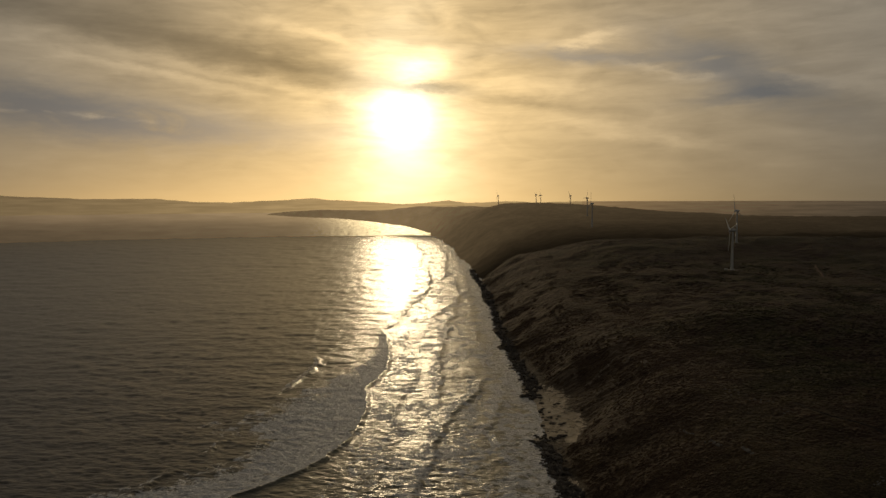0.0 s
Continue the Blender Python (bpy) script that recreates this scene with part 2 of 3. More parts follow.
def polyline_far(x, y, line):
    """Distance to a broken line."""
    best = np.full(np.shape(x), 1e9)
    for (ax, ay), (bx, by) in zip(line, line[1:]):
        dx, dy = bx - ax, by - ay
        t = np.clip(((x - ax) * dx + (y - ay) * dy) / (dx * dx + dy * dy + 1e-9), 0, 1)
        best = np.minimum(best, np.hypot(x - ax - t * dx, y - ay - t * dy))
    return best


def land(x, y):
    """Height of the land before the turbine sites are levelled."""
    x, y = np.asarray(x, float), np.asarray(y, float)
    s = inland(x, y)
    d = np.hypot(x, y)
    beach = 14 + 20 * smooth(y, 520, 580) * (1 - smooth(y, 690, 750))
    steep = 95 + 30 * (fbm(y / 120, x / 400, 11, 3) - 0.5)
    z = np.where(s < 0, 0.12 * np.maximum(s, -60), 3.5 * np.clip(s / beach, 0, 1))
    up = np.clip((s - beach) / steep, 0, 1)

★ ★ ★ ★

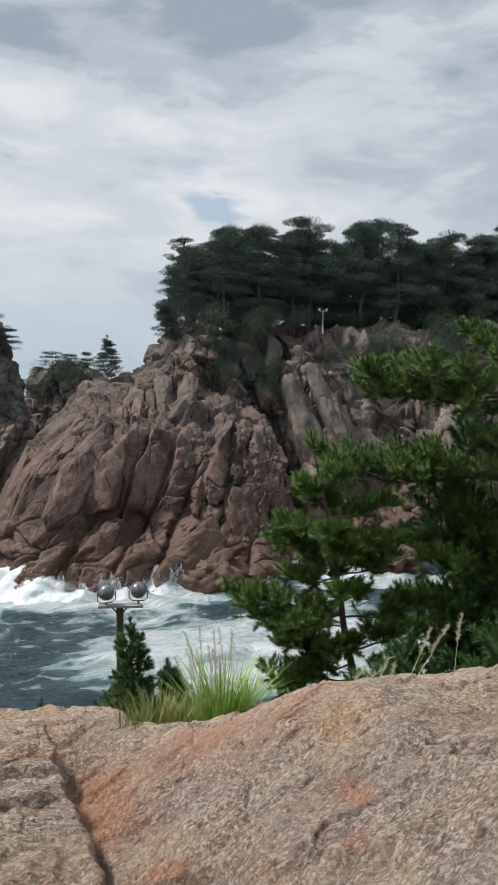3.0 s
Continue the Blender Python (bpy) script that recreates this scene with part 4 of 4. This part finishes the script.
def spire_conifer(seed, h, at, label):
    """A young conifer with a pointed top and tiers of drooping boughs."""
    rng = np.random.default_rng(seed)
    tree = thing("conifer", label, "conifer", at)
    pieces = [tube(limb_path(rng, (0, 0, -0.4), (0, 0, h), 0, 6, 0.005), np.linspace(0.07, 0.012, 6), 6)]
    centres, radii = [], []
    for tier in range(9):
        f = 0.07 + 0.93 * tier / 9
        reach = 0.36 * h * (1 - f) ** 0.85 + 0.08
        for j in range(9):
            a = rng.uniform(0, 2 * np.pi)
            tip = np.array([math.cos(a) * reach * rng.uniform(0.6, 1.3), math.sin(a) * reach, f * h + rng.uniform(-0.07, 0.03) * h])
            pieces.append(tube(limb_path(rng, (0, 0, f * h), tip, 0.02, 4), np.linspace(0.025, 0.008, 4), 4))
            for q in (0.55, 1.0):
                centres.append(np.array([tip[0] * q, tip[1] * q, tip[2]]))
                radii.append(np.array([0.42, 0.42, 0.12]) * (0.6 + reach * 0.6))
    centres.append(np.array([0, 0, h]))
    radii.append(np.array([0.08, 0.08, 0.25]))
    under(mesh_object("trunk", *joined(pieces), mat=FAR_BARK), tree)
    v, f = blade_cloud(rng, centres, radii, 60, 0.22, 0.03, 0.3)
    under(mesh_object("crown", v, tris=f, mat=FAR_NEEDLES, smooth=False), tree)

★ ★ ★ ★

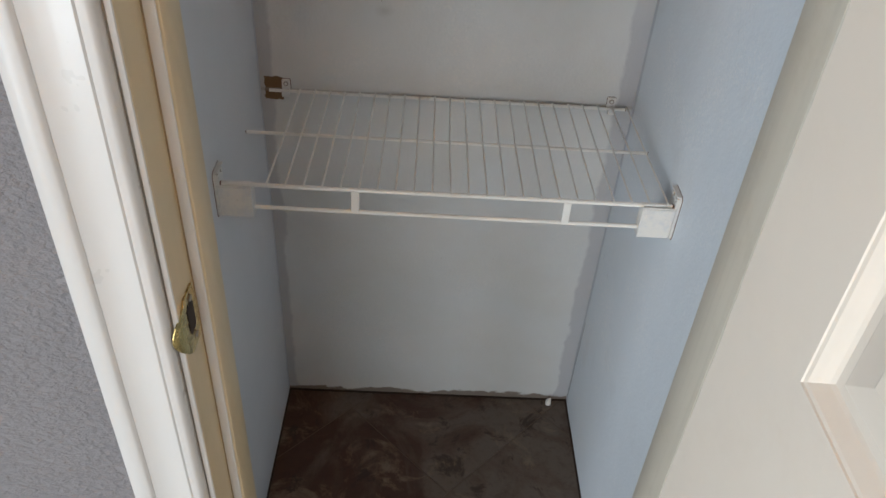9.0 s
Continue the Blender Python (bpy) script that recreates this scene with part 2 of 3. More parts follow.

★ ★ ★ ★

> [DESCRIPTION OF THE TASK]: The required output is an exact reproduction of the lines starting at the one that contains "finishes the script." and ending at the one that contains "mat=FAR_NEEDLES, smooth=False), tree)". Both boundary lines belong to it.

> [RESULT FOR THIS EXERCISE]:
Continue the Blender Python (bpy) script that recreates this scene with part 4 of 4. This part finishes the script.
def spire_conifer(seed, h, at, label):
    """A young conifer with a pointed top and tiers of drooping boughs."""
    rng = np.random.default_rng(seed)
    tree = thing("conifer", label, "conifer", at)
    pieces = [tube(limb_path(rng, (0, 0, -0.4), (0, 0, h), 0, 6, 0.005), np.linspace(0.07, 0.012, 6), 6)]
    centres, radii = [], []
    for tier in range(9):
        f = 0.07 + 0.93 * tier / 9
        reach = 0.36 * h * (1 - f) ** 0.85 + 0.08
        for j in range(9):
            a = rng.uniform(0, 2 * np.pi)
            tip = np.array([math.cos(a) * reach * rng.uniform(0.6, 1.3), math.sin(a) * reach, f * h + rng.uniform(-0.07, 0.03) * h])
            pieces.append(tube(limb_path(rng, (0, 0, f * h), tip, 0.02, 4), np.linspace(0.025, 0.008, 4), 4))
            for q in (0.55, 1.0):
                centres.append(np.array([tip[0] * q, tip[1] * q, tip[2]]))
                radii.append(np.array([0.42, 0.42, 0.12]) * (0.6 + reach * 0.6))
    centres.append(np.array([0, 0, h]))
    radii.append(np.array([0.08, 0.08, 0.25]))
    under(mesh_object("trunk", *joined(pieces), mat=FAR_BARK), tree)
    v, f = blade_cloud(rng, centres, radii, 60, 0.22, 0.03, 0.3)
    under(mesh_object("crown", v, tris=f, mat=FAR_NEEDLES, smooth=False), tree)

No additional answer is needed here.